**OBJECTIVE**
Skip all pictures. Write out the data below from its first line through the line that contains "a thing with".

**AVAILABLE DATA**
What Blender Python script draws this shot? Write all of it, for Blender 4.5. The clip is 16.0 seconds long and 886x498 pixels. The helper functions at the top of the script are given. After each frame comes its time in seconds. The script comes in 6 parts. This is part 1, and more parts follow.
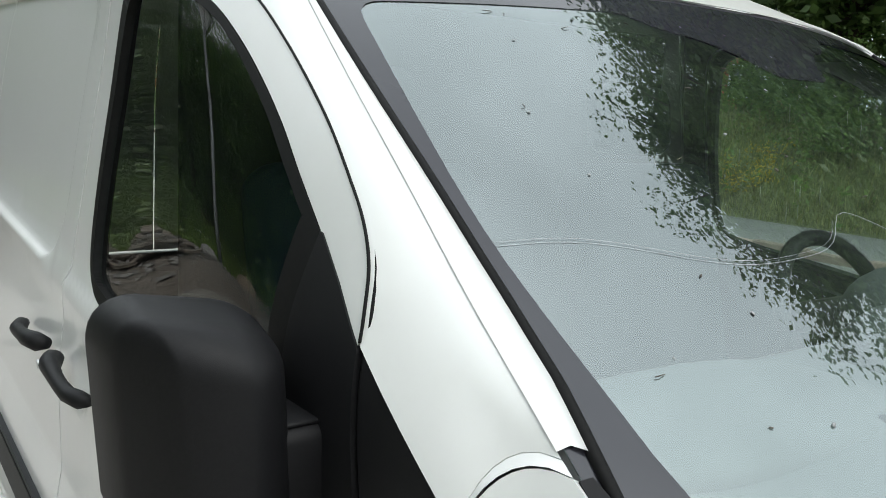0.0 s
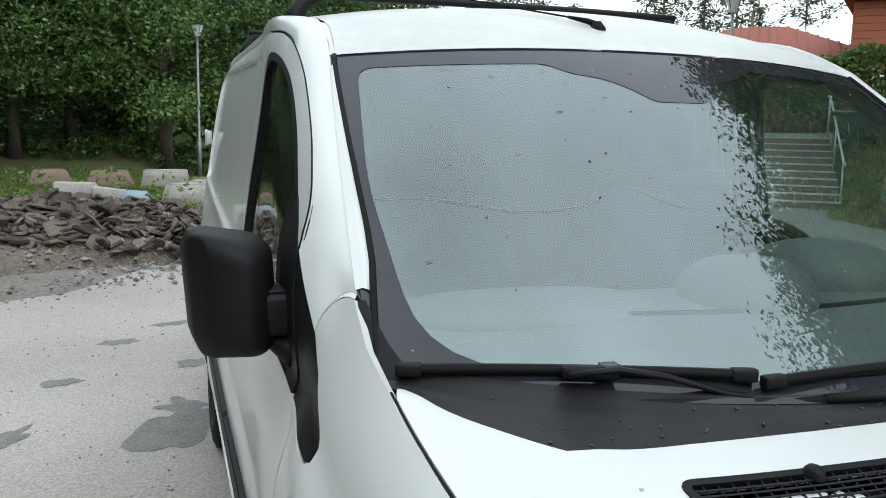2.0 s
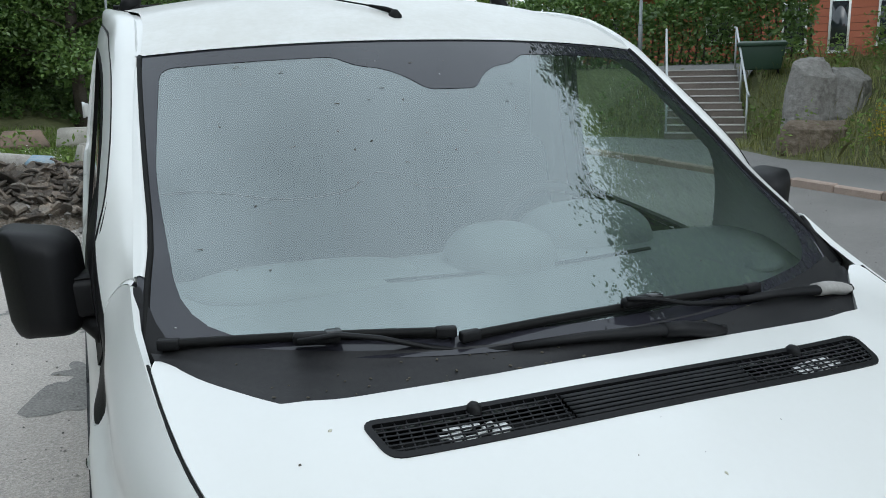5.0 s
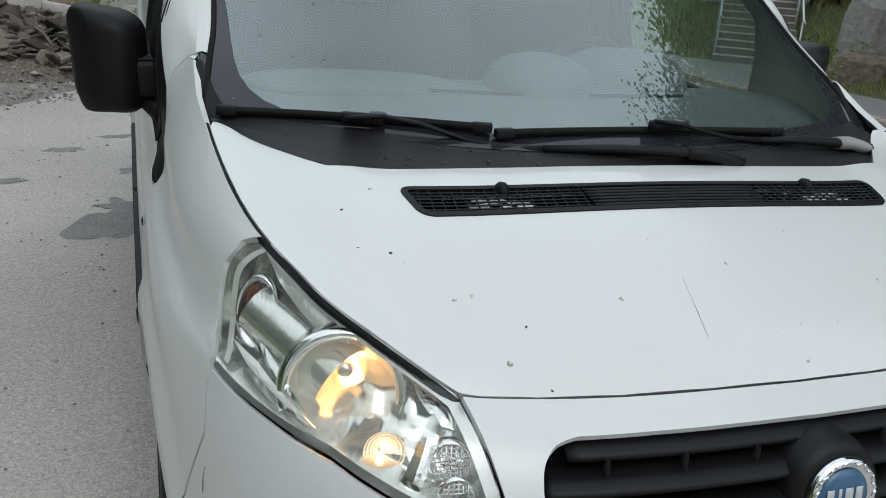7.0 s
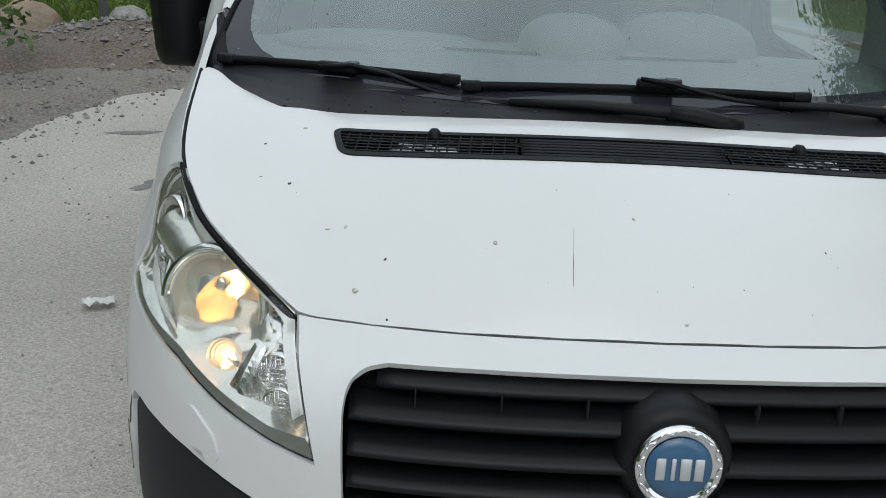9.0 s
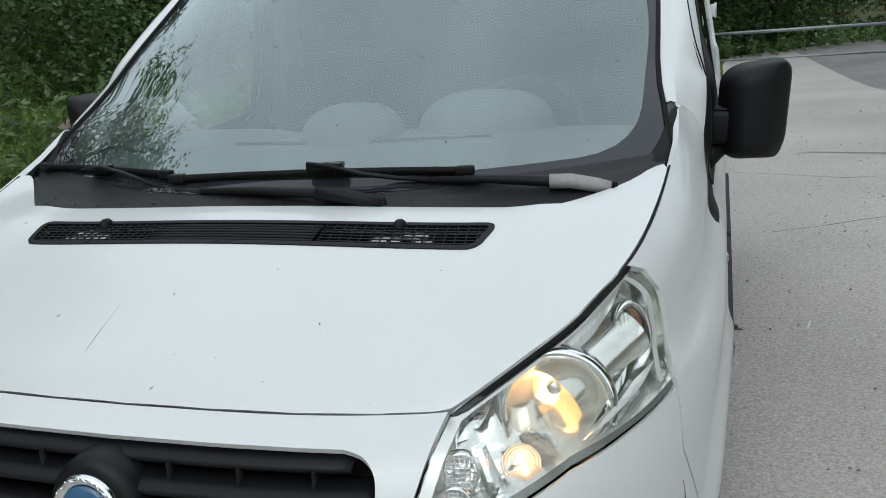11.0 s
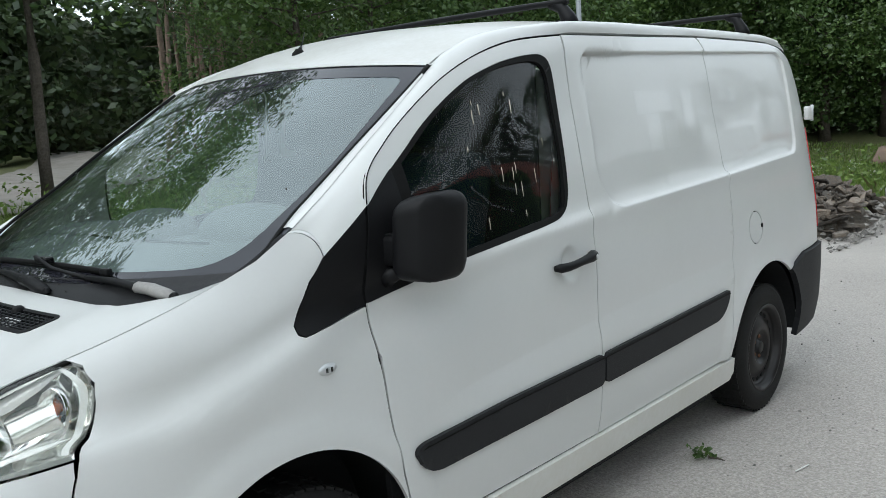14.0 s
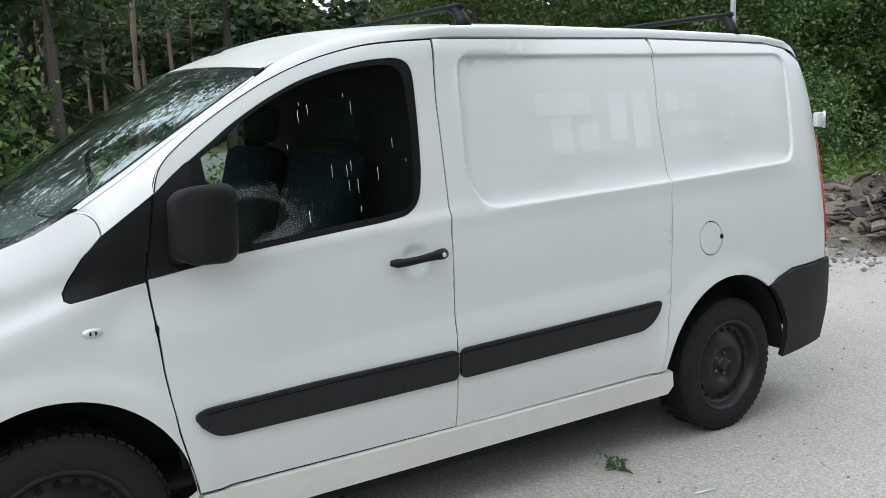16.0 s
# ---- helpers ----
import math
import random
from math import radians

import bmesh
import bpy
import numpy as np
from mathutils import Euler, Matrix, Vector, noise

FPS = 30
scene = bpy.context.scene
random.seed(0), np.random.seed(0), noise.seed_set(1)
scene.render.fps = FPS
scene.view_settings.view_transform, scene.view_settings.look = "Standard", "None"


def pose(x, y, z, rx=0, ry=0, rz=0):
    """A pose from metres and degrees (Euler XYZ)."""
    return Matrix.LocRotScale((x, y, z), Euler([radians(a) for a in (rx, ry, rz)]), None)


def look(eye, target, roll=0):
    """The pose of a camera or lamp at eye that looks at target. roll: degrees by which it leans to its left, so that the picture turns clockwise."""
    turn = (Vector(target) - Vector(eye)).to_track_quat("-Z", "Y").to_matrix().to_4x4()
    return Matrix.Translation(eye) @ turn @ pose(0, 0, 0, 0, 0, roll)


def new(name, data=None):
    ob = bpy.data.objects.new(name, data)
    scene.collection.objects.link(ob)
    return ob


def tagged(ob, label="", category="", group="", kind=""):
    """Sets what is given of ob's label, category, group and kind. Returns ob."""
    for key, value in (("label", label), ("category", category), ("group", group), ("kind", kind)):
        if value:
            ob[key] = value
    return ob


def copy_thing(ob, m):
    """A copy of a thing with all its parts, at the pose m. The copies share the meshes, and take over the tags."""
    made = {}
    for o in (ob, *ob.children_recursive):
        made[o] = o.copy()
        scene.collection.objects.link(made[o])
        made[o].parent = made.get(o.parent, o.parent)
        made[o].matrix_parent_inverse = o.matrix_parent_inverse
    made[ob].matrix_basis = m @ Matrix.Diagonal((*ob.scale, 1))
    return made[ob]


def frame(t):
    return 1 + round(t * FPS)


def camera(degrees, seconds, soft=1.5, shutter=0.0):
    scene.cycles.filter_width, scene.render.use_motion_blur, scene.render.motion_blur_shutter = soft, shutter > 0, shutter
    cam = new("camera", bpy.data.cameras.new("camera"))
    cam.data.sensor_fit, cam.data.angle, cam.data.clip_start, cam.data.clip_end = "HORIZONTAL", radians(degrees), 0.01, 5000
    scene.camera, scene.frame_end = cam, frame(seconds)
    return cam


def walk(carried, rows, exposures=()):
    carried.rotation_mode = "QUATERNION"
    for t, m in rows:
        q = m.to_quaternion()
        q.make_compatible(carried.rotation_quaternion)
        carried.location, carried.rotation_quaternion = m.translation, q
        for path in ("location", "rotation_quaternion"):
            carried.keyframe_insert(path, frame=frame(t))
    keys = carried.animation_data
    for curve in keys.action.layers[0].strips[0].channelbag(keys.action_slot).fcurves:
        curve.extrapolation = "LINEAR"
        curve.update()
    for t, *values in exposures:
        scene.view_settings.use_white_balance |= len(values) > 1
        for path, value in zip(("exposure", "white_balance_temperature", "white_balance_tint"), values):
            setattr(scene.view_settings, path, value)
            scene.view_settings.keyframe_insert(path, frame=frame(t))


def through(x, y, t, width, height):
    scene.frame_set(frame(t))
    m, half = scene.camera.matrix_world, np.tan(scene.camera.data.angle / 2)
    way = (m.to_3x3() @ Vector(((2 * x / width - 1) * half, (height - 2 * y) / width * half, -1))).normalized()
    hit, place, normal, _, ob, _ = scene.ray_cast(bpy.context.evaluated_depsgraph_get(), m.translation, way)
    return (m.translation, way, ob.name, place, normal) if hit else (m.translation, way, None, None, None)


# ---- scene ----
cam = camera(54.5, 16.0, soft=0.9)

PATH = [
    (0.0, pose(-1.290, 0.631, 1.584, 80.24, -3.07, -35.35)),
    (0.5, pose(-1.300, 0.336, 1.576, 80.38, -2.42, -28.93)),
    (1.0, pose(-1.310, 0.105, 1.582, 81.14, -1.83, -23.61)),
    (1.5, pose(-1.234, -0.103, 1.594, 81.71, -1.42, -20.01)),
    (2.0, pose(-1.126, -0.271, 1.583, 81.92, -1.09, -17.93)),
    (2.5, pose(-1.091, -0.363, 1.578, 81.69, -0.84, -17.68)),
    (3.0, pose(-1.100, -0.496, 1.582, 81.17, -0.28, -18.00)),
    (3.5, pose(-1.040, -0.562, 1.706, 80.50, 0.63, -18.19)),
    (6.0, pose(-0.860, -0.689, 1.697, 74.78, -0.20, -24.70)),
    (6.5, pose(-0.919, -0.738, 1.588, 72.95, -2.31, -23.25)),
    (7.0, pose(-0.957, -0.792, 1.519, 71.88, -4.15, -19.16)),
    (7.5, pose(-0.956, -0.843, 1.477, 70.90, -5.16, -13.81)),
    (8.0, pose(-0.845, -0.925, 1.451, 70.36, -5.50, -8.91)),
    (8.5, pose(-0.629, -1.010, 1.474, 70.17, -4.65, -4.76)),
    (9.0, pose(-0.376, -0.968, 1.479, 70.49, -2.88, -1.33)),
    (9.5, pose(-0.079, -0.948, 1.498, 71.34, -0.52, 3.16)),
    (10.0, pose(0.304, -0.980, 1.505, 72.61, 1.70, 7.90)),
    (12.5, pose(1.795, -0.776, 1.549, 79.60, 3.96, 30.34)),
    (13.0, pose(2.161, -0.710, 1.562, 80.78, 3.93, 34.22)),
    (13.5, pose(2.402, -0.516, 1.539, 81.42, 3.71, 38.04)),
    (14.0, pose(2.610, -0.282, 1.564, 81.62, 3.24, 41.85)),
    (14.5, pose(2.885, -0.044, 1.567, 81.73, 2.75, 45.82)),
    (15.0, pose(3.079, 0.222, 1.542, 81.61, 2.06, 49.76)),
    (15.5, pose(3.331, 0.466, 1.555, 81.63, 1.84, 53.91)),
    (16.0, pose(3.595, 0.615, 1.547, 81.54, 1.64, 56.88)),
]

import mathutils.geometry

walk(cam, PATH, [(0.0, 0.93, 6400, 7), (0.7, 0.85, 6350, 7), (1.5, 0.70, 6200, 6), (2.5, 0.54, 6050, 5), (3.5, 0.45, 5950, 5), (6.0, 0.30, 6000, 6), (7.5, 0.09, 6150, 7), (8.5, 0.10, 6250, 8), (9.5, 0.09, 6050, 6), (10.0, 0.10, 6050, 6), (12.5, 0.34, 6050, 6), (13.5, 0.46, 6050, 6), (14.5, 0.58, 6100, 6), (15.5, 0.80, 6100, 7), (16.0, 0.86, 6100, 7)])

# ---- world and sun: a bright overcast day ----
world = bpy.data.worlds.new("overcast_sky")
scene.world = world
world.use_nodes = True
wn, wl = world.node_tree.nodes, world.node_tree.links
wn.clear()
sky = wn.new("ShaderNodeTexSky")
sky.sky_type, sky.sun_disc = "NISHITA", False
sky.sun_elevation, sky.sun_rotation = radians(52), radians(177)
sky.air_density, sky.dust_density, sky.ozone_density = 1.2, 4.0, 1.0
pale = wn.new("ShaderNodeHueSaturation")
pale.inputs["Saturation"].default_value = 0.35
cloud_at = wn.new("ShaderNodeTexCoord")
cloud = wn.new("ShaderNodeTexNoise")
cloud.inputs["Scale"].default_value, cloud.inputs["Detail"].default_value = 2.2, 5
cloud_ramp = wn.new("ShaderNodeMapRange")
cloud_ramp.inputs["From Min"].default_value, cloud_ramp.inputs["From Max"].default_value = 0.35, 0.7
cloud_ramp.inputs["To Min"].default_value, cloud_ramp.inputs["To Max"].default_value = 6.2, 9.2
cloud_tint = wn.new("ShaderNodeMix")
cloud_tint.data_type, cloud_tint.blend_type = "RGBA", "MIX"
cloud_tint.inputs["Factor"].default_value = 0.72
veil = wn.new("ShaderNodeVectorMath")
veil.operation = "SCALE"
veil.inputs[0].default_value = (0.92, 0.97, 1.0)
bg = wn.new("ShaderNodeBackground")
bg.inputs["Strength"].default_value = 0.15
out = wn.new("ShaderNodeOutputWorld")
wl.new(cloud_at.outputs["Generated"], cloud.inputs["Vector"])
wl.new(cloud.outputs["Fac"], cloud_ramp.inputs["Value"])
wl.new(cloud_ramp.outputs["Result"], veil.inputs["Scale"])
wl.new(sky.outputs["Color"], pale.inputs["Color"])
wl.new(pale.outputs["Color"], cloud_tint.inputs["A"])
# an overcast sky is brighter overhead than near the horizon
height, lift, dome = wn.new("ShaderNodeSeparateXYZ"), wn.new("ShaderNodeMapRange"), wn.new("ShaderNodeVectorMath")
lift.inputs["To Min"].default_value, lift.inputs["To Max"].default_value = 0.95, 1.03
dome.operation = "SCALE"
wl.new(cloud_at.outputs["Generated"], height.inputs["Vector"])
wl.new(height.outputs["Z"], lift.inputs["Value"])
wl.new(lift.outputs["Result"], dome.inputs["Scale"])
wl.new(veil.outputs["Vector"], dome.inputs[0])
wl.new(dome.outputs["Vector"], cloud_tint.inputs["B"])
wl.new(cloud_tint.outputs["Result"], bg.inputs["Color"])
wl.new(bg.outputs["Background"], out.inputs["Surface"])

sun = new("sun", bpy.data.lights.new("sun", "SUN"))
sun.data.energy, sun.data.angle, sun.data.color = 0.3, radians(40), (1.0, 0.97, 0.92)
sun.matrix_world = look((0.5, -10, 13), (0, 0, 0))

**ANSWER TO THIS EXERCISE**
What Blender Python script draws this shot? Write all of it, for Blender 4.5. The clip is 16.0 seconds long and 886x498 pixels. The helper functions at the top of the script are given. After each frame comes its time in seconds. The script comes in 6 parts. This is part 1, and more parts follow.
0.0 s
2.0 s
5.0 s
7.0 s
9.0 s
11.0 s
14.0 s
16.0 s
# ---- helpers ----
import math
import random
from math import radians

import bmesh
import bpy
import numpy as np
from mathutils import Euler, Matrix, Vector, noise

FPS = 30
scene = bpy.context.scene
random.seed(0), np.random.seed(0), noise.seed_set(1)
scene.render.fps = FPS
scene.view_settings.view_transform, scene.view_settings.look = "Standard", "None"


def pose(x, y, z, rx=0, ry=0, rz=0):
    """A pose from metres and degrees (Euler XYZ)."""
    return Matrix.LocRotScale((x, y, z), Euler([radians(a) for a in (rx, ry, rz)]), None)


def look(eye, target, roll=0):
    """The pose of a camera or lamp at eye that looks at target. roll: degrees by which it leans to its left, so that the picture turns clockwise."""
    turn = (Vector(target) - Vector(eye)).to_track_quat("-Z", "Y").to_matrix().to_4x4()
    return Matrix.Translation(eye) @ turn @ pose(0, 0, 0, 0, 0, roll)


def new(name, data=None):
    ob = bpy.data.objects.new(name, data)
    scene.collection.objects.link(ob)
    return ob


def tagged(ob, label="", category="", group="", kind=""):
    """Sets what is given of ob's label, category, group and kind. Returns ob."""
    for key, value in (("label", label), ("category", category), ("group", group), ("kind", kind)):
        if value:
            ob[key] = value
    return ob


def copy_thing(ob, m):
    """A copy of a thing with all its parts, at the pose m. The copies share the meshes, and take over the tags."""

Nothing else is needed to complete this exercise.